Companies following a best of breed solutions approach may pinpoint ‘single strategy’ solutions to enhance specific elements of their meetings approach, such as:
- Scheduling assistants like Clockwise aim to move or plan meetings at the optimal times
within your calendar to free up time for focus
- Transcription tools like Otter.ai capture meetings minutes from within your favorite video tools like Zoom or Teams
- Notes and task management tools like Fellow let you create workflows around how you create and share the information captured within meetings
- Asynchronous tools like Yac for audio or Loom for video enable you to avoid live meetings and have the conversation at a time that suits you.
At DuoMe, we believe that as people work in different places at different times, helping them to plan the most impactful times to network in an office or workspace with peers will be key to reducing the burden of trying to plan what topics and meetings to do in person.

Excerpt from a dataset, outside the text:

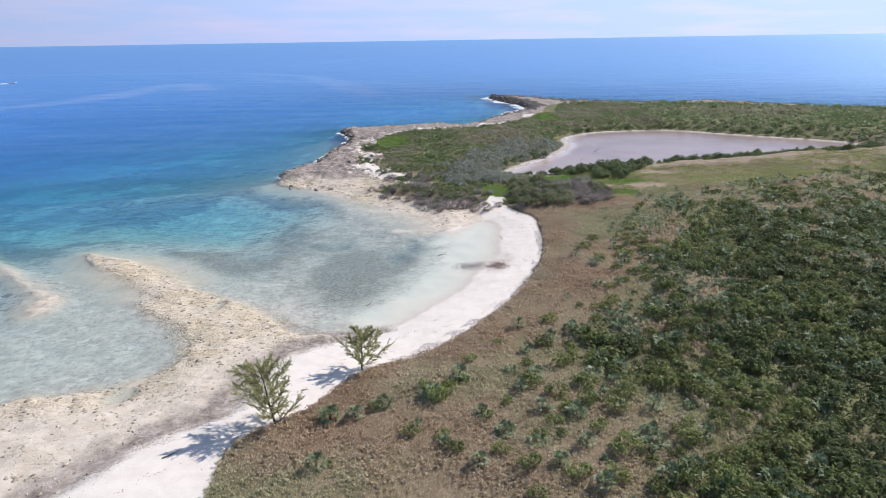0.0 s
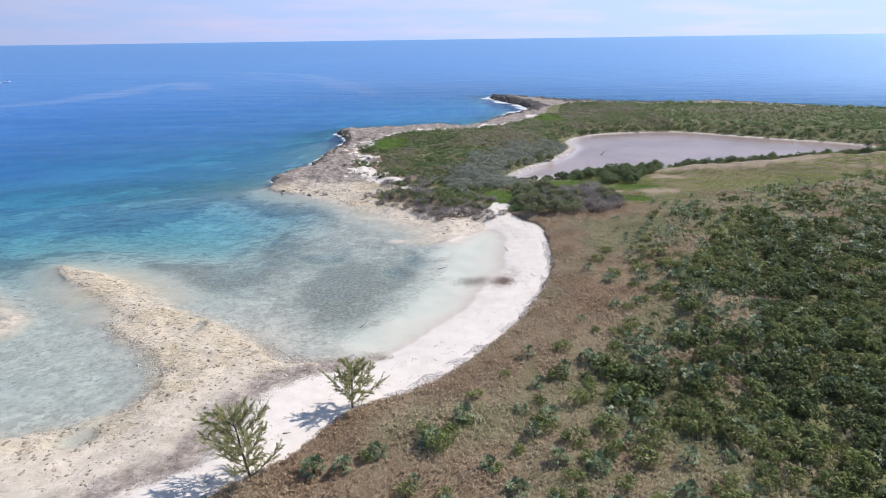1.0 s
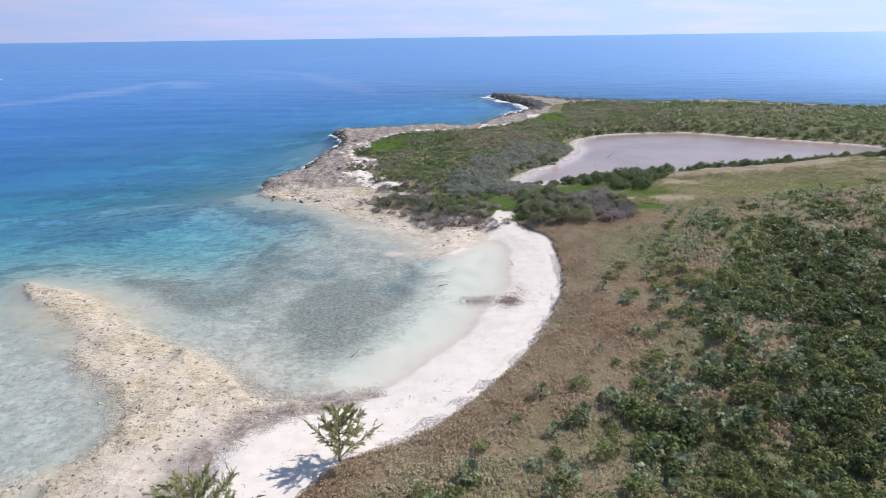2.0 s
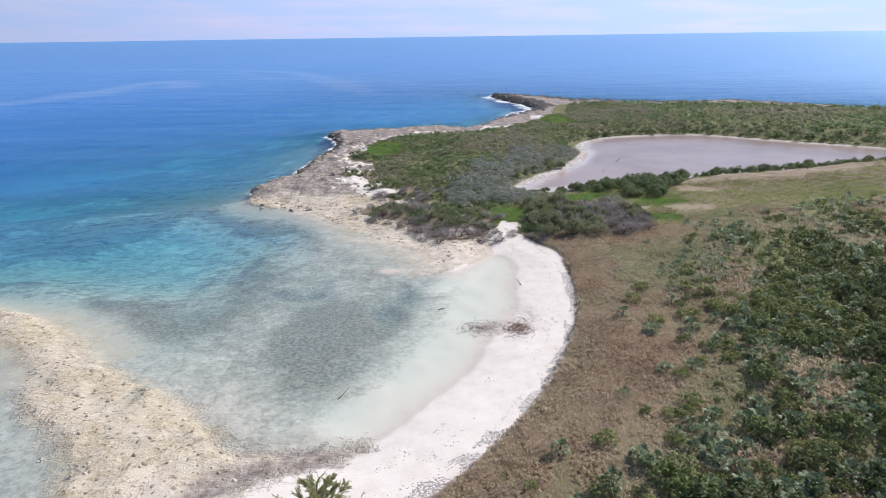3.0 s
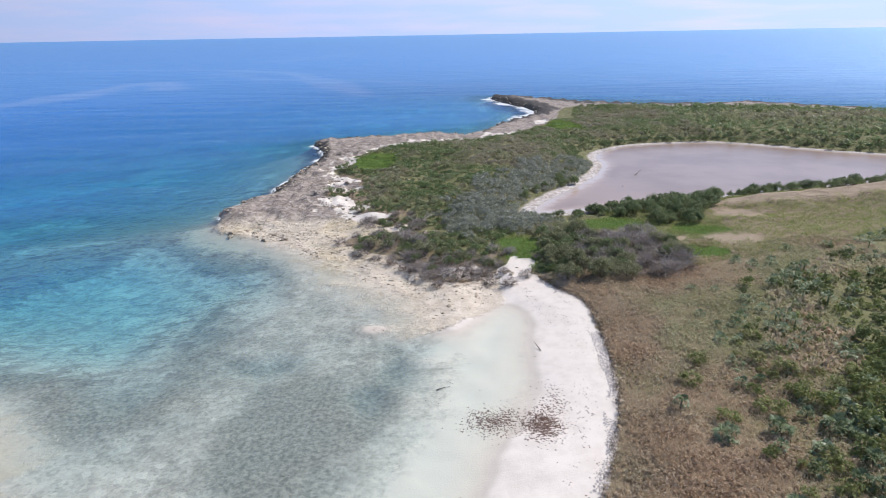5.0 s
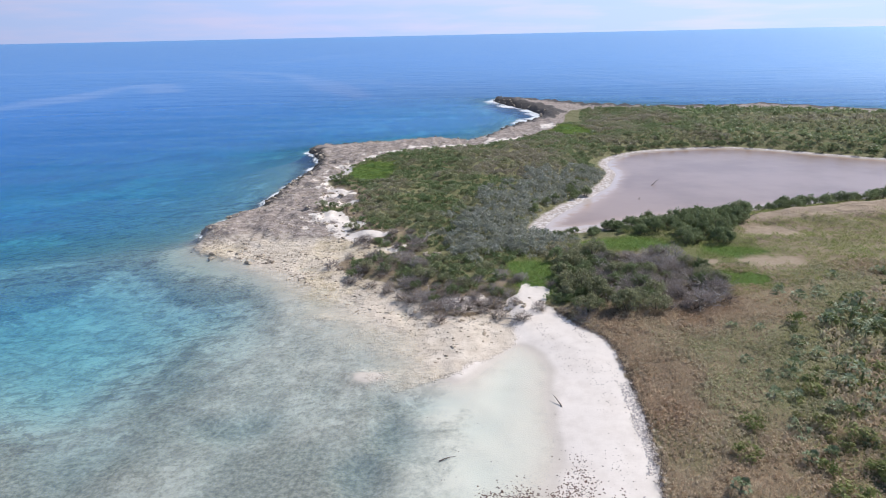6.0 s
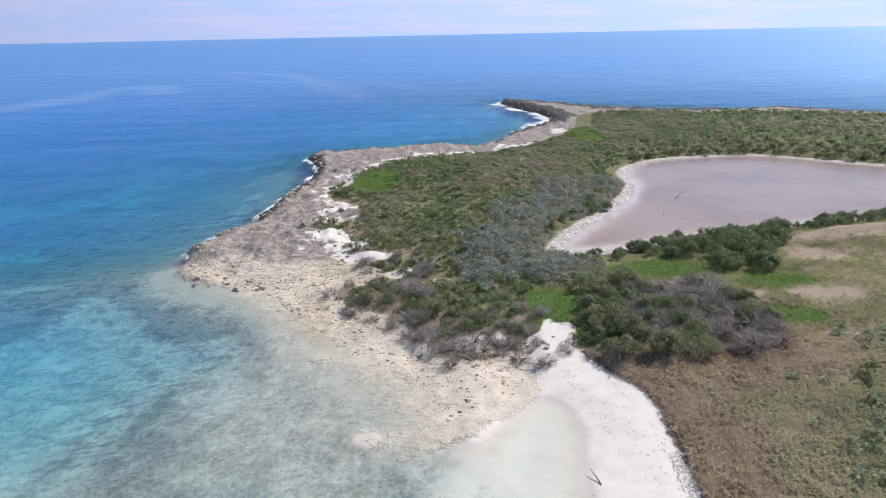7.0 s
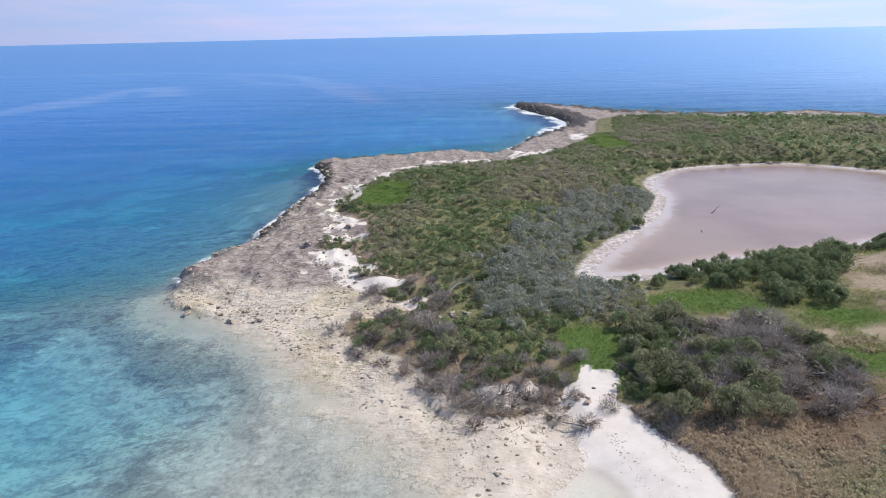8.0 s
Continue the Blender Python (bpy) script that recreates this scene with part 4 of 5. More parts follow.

This will require keeping on top of where people plan to work, particularly as employees seek greater autonomy to decide how best to manage their hybrid working schedules.
Making what people work on and where they plan to do it ‘visible’ means ensuring work in progress is available, understandable, and actionable.
An organization that supports transparency is where the ‘right’ people attend fewer meetings.
Higher quality meetings make accountability for progressing priority decisions and the allocation of required effort clear.
This discipline will improve the experience of the people involved and liberate others from being over-scheduled.
Thinking about the coordination of work as a system, not a set ofmeetings, will help teams to understand what’s being worked on as it comes together, irrespective of where it’s being done.
When we allocate our time to work on what matters, we are better equipped to prioritize our efforts and focus on outcomes.